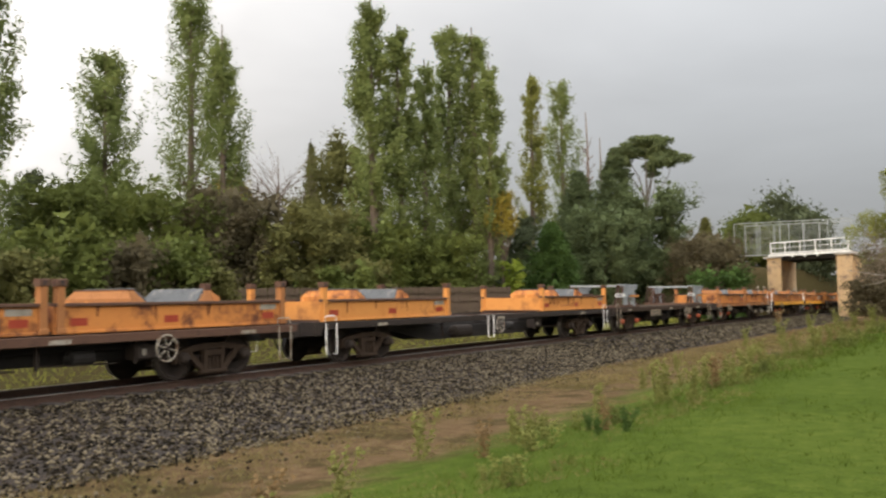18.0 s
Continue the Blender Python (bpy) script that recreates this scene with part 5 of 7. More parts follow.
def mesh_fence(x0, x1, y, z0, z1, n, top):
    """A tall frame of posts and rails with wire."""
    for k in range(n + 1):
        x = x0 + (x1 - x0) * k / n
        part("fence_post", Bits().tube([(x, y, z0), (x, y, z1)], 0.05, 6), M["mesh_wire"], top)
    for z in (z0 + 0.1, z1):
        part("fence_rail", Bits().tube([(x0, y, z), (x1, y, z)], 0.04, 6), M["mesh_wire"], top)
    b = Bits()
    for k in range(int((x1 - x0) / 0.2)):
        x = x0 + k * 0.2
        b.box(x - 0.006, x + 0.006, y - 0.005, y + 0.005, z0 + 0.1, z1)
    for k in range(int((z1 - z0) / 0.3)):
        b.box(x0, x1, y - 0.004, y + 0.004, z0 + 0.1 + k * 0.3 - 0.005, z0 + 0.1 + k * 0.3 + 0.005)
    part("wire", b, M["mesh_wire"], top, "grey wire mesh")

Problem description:
Gather each line holding the string "with".

Result:
Continue the Blender Python (bpy) script that recreates this scene with part 5 of 7. More parts follow.
    """A tall frame of posts and rails with wire."""